Волков: Но почему? Откуда такое восхищение перед сильной рукой? Может быть, это действительно генетическая черта народа?
Евтушенко: Потому что холопство невытравленное живет в людях. Это какая-то болезнь национальная. Люди не понимают, до какой степени народ унижали, сколько было уничтожено… Вот говорят: Сталин победил в войне. Но если бы не были репрессированы лучшие кадры Красной армии, не произошло бы такого отступления катастрофического, которое превратилось просто в бегство. Сталин попался на провокацию Канариса – о заговоре Тухачевского, которого не было!
Волков: Это была «деза», как сейчас выражаются, – дезинформация.
Евтушенко: Я не знаю, это какая-то болезнь просто! Болезнь! Люди никак по капле не могут выдавить из себя раба. А надо ведрами выдавливать! Я не понимаю просто, не понимаю! Достаточно же и материалов исторических, всё сейчас открыто, и всё доступно, и музеи есть, и мемориалы, и столько книг напечатано, таких сильных книг! Но не хотят читать эти книги. Не хотят!
Волков: Но каким образом этот человек умудряется до сих пор гипнотизировать воображение нации? Или, во всяком случае, большой ее части?
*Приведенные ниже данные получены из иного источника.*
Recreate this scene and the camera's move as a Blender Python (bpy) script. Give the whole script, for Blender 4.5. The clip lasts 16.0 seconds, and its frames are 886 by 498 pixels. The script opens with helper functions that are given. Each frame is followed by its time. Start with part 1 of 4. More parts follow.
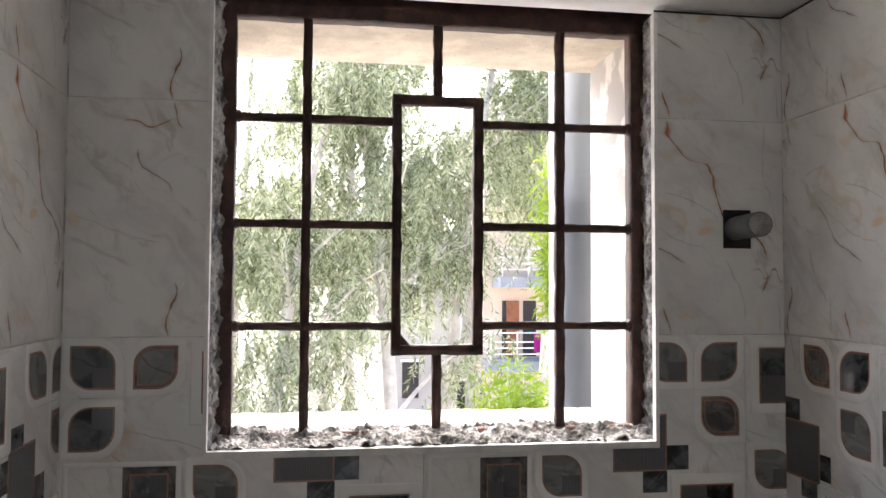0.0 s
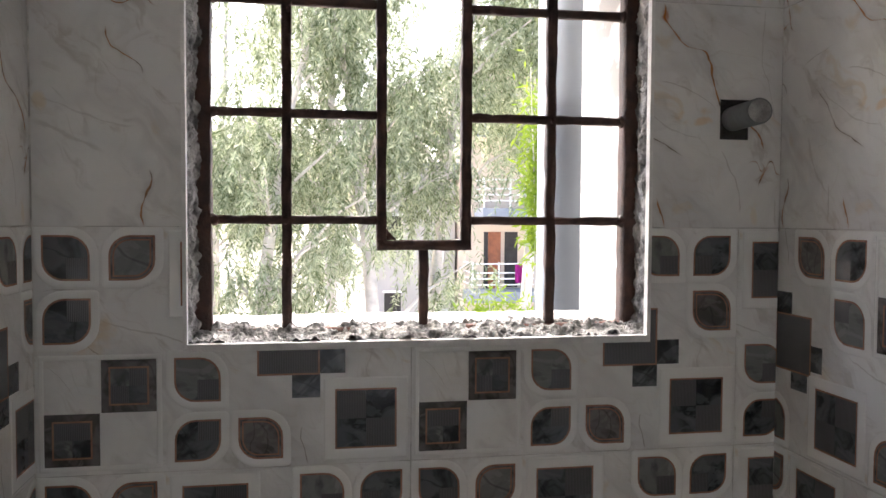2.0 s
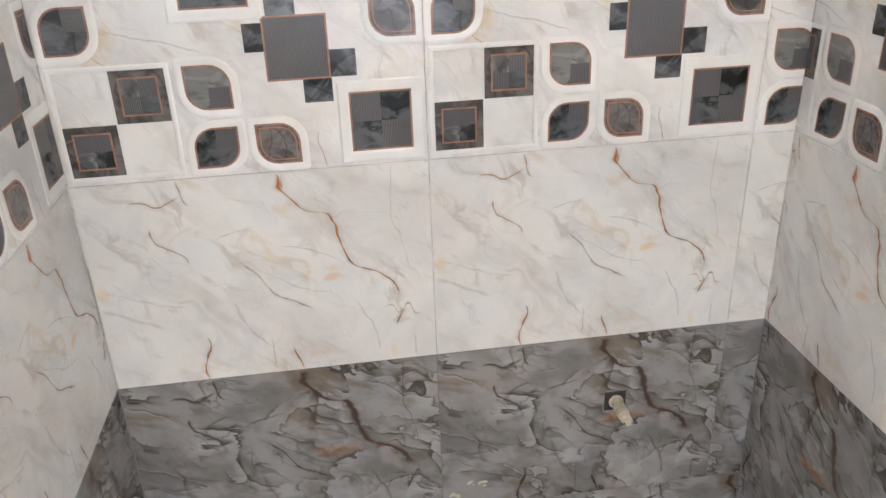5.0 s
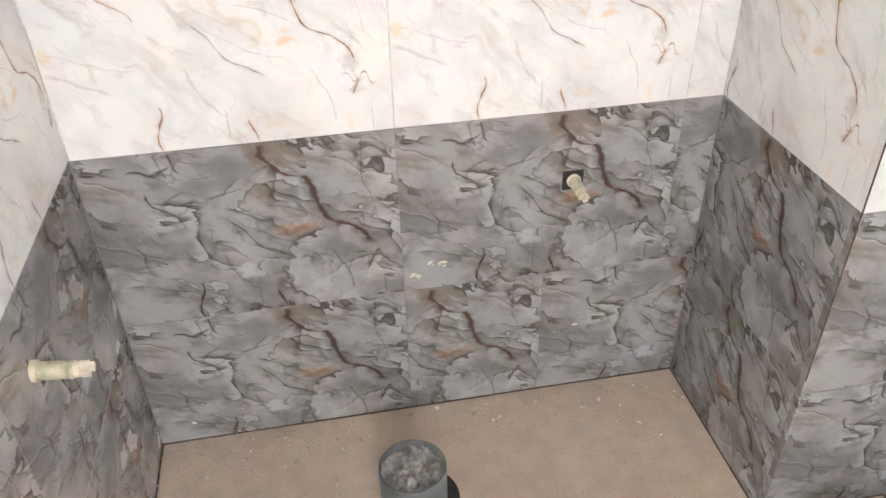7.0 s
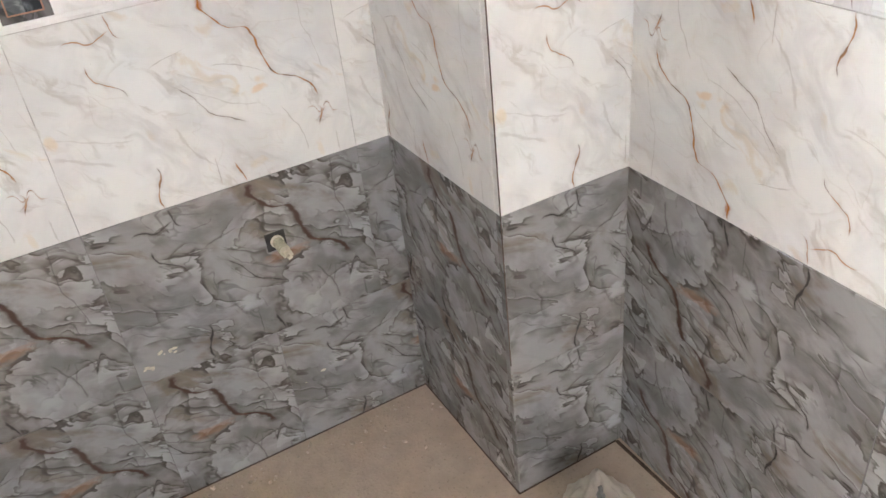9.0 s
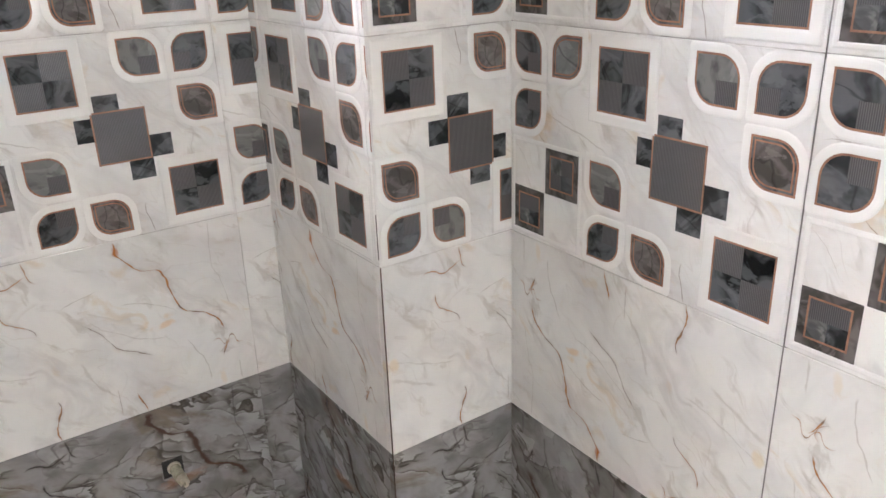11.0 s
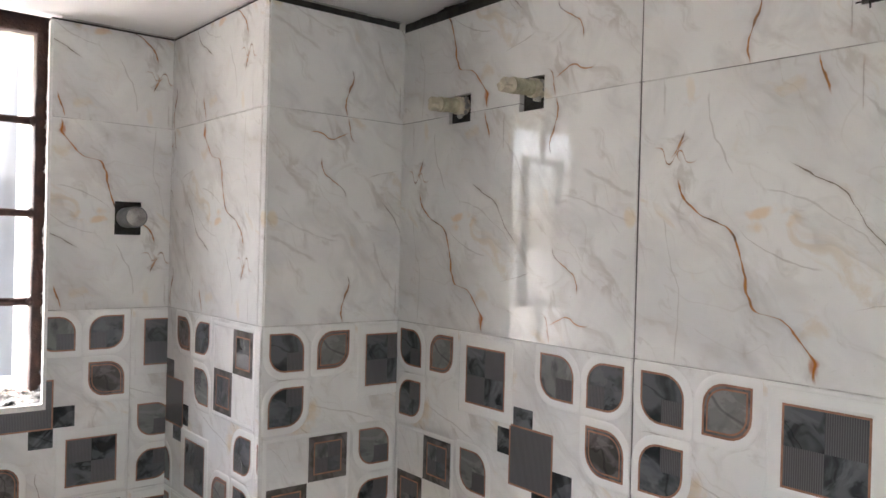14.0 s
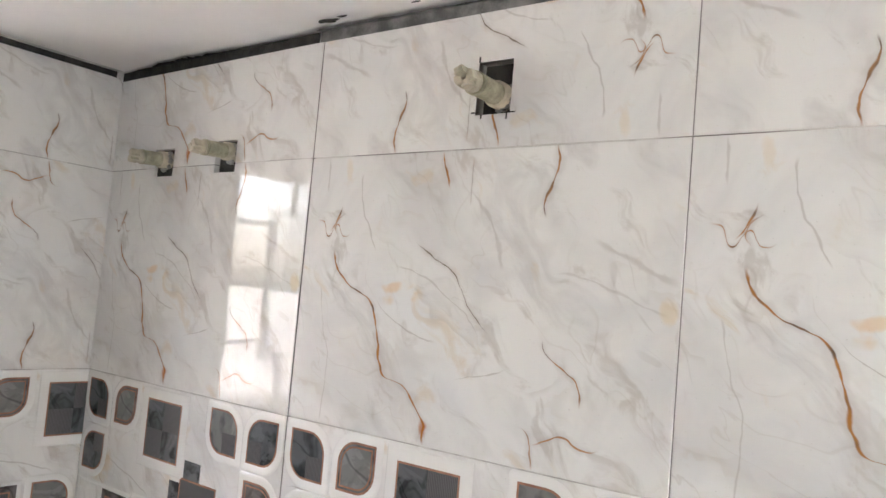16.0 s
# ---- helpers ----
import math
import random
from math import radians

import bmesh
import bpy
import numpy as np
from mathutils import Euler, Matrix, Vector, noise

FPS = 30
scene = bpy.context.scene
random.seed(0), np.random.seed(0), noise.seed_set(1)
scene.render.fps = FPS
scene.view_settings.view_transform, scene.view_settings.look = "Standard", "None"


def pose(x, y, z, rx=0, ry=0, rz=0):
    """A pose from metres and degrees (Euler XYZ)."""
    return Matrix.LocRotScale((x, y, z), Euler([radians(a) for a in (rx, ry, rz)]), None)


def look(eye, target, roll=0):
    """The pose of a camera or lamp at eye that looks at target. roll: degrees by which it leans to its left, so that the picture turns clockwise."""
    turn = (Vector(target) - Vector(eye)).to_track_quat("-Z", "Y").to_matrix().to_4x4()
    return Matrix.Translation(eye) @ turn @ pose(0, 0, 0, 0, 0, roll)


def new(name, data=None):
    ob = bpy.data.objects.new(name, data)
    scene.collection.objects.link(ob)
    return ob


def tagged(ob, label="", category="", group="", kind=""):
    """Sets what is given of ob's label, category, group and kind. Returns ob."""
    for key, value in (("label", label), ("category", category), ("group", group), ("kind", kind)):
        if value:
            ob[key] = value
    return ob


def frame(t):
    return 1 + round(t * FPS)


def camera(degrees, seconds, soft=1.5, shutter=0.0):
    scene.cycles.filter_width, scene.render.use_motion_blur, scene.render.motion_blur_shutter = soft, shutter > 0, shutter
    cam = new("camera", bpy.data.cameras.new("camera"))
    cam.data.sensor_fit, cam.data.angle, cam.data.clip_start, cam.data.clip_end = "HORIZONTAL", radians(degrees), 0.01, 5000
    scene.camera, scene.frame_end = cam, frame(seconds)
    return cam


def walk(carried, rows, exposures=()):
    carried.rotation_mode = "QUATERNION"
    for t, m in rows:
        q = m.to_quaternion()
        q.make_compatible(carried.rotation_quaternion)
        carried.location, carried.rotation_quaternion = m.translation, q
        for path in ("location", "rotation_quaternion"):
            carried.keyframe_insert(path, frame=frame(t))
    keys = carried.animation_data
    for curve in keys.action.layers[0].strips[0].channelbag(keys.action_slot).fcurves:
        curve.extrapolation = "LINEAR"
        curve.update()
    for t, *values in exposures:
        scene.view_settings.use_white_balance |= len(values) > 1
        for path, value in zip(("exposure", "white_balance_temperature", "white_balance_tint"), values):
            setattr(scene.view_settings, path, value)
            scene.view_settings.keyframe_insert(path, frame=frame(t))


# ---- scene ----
cam = camera(58.7, 16.0)
PATH = [
    (0, (-0.128, -1.032, 1.543), (0.163, 0.945, 1.63), 0.3),
    (0.5, (-0.129, -1.052, 1.578), (0.158, 0.918, 1.769), 0.0),
    (1, (-0.132, -1.042, 1.56), (0.166, 0.929, 1.727), 0.0),
    (1.5, (-0.119, -1.019, 1.529), (0.175, 0.958, 1.583), 0.2),
    (2, (-0.13, -0.994, 1.488), (0.208, 0.976, 1.405), 0.3),
    (2.5, (-0.131, -0.984, 1.441), (0.189, 0.975, 1.192), -0.3),
    (3, (-0.131, -0.965, 1.365), (0.157, 0.962, 0.915), -0.1),
    (3.5, (-0.128, -0.962, 1.326), (0.13, 0.938, 0.757), -0.3),
    (4, (-0.125, -0.957, 1.293), (0.113, 0.913, 0.625), -1.0),
    (4.5, (-0.123, -0.962, 1.26), (0.122, 0.871, 0.499), -2.0),
    (5, (-0.115, -0.973, 1.204), (0.124, 0.822, 0.355), -2.1),
    (5.2, (-0.119, -0.98, 1.165), (0.14, 0.812, 0.314), -1.6),
    (7.3, (-0.104, -1.042, 1.085), (0.184, 0.556, -0.082), -1.9),
    (7.5, (-0.092, -1.05, 1.084), (0.228, 0.547, -0.076), -3.7),
    (8, (-0.06, -1.08, 1.104), (0.448, 0.459, -0.068), -7.0),
    (8.5, (0.005, -1.118, 1.121), (0.603, 0.409, -0.024), -8.5),
    (8.7, (0.026, -1.131, 1.127), (0.684, 0.385, 0.0), -8.2),
    (10.8, (0.023, -1.186, 1.262), (1.074, 0.33, 0.488), -1.9),
    (11, (0.029, -1.188, 1.285), (1.09, 0.336, 0.542), -2.0),
    (11.5, (0.036, -1.193, 1.327), (1.164, 0.345, 0.725), -0.7),
    (12, (0.046, -1.204, 1.406), (1.239, 0.346, 0.987), -0.7),
    (12.5, (0.05, -1.219, 1.448), (1.284, 0.33, 1.167), -0.8),
    (13, (0.042, -1.247, 1.489), (1.287, 0.309, 1.32), 0.0),
    (13.5, (0.032, -1.299, 1.542), (1.308, 0.24, 1.473), 2.4),
    (14, (0.024, -1.326, 1.594), (1.291, 0.222, 1.579), 1.5),
    (14.5, (0.03, -1.36, 1.618), (1.327, 0.161, 1.703), 0.7),
    (15, (0.055, -1.415, 1.622), (1.501, -0.04, 1.752), 2.3),
    (15.5, (0.077, -1.449, 1.617), (1.611, -0.172, 1.745), 4.4),
    (16, (0.095, -1.479, 1.619), (1.686, -0.274, 1.754), 5.0),
]
EXPOSURES = [(t, stops, 6250 if t < 2.6 else 6130, 10) for t, stops in ((0.0, 2.85), (1.8, 2.85), (2.5, 3.15), (3.0, 4.05), (3.5, 4.6), (4.0, 5.05), (5.2, 5.4), (7.5, 6.1), (8.0, 6.05), (8.7, 5.65), (9.8, 5.35), (11.0, 5.05), (11.5, 4.95), (12.5, 4.5), (14.0, 4.15), (15.0, 4.4), (16.0, 4.6))]
walk(cam, [(t, look(eye, target, roll)) for t, eye, target, roll in PATH], EXPOSURES)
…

Евтушенко: Это комплекс неполноценности. Он очень часто смешивается с амбициозностью. Но даже в разгуле некоторых наших олигархов и overnight millionaires[26] чувствуется их плебейство. Чувствуется! Я думал, что это пройдет скоро. Я идеализировал силу литературы, потому что ну столько книг написано об этом! Но что вы хотите? Ведь даже «Доктора Живаго» не прочли по-настоящему.
Волков: Да, «Доктор Живаго» по-настоящему народной классикой не стал. Он даже в этом смысле недотягивает до «Мастера и Маргариты».
Евтушенко: А это очень сильная книга, это духовная, это просветляющая книга! В ней нет ничего антикоммунистического. Да Пастернак вообще не был антисоветским поэтом. «Ты рядом, даль социализма…» – помните? Или параллельно в «Высокой болезни» писал даже такие стихи: «Столетий завистью завистлив, / Ревнив их ревностью одной, / Он управлял теченьем мысли, / И только потому – страной». Пастернак был склонен к идеализации, но это не было карьеризмом.
Волков: Это было искреннее восхищение личностью Сталина. Об этом, кстати, сейчас тоже забывают. Срабатывал гипноз личности, гипноз фигуры. Несомненный гипноз!
Евтушенко: В Сталине была, конечно, сила какая-то. Он был хороший режиссер, но со страшнинкой.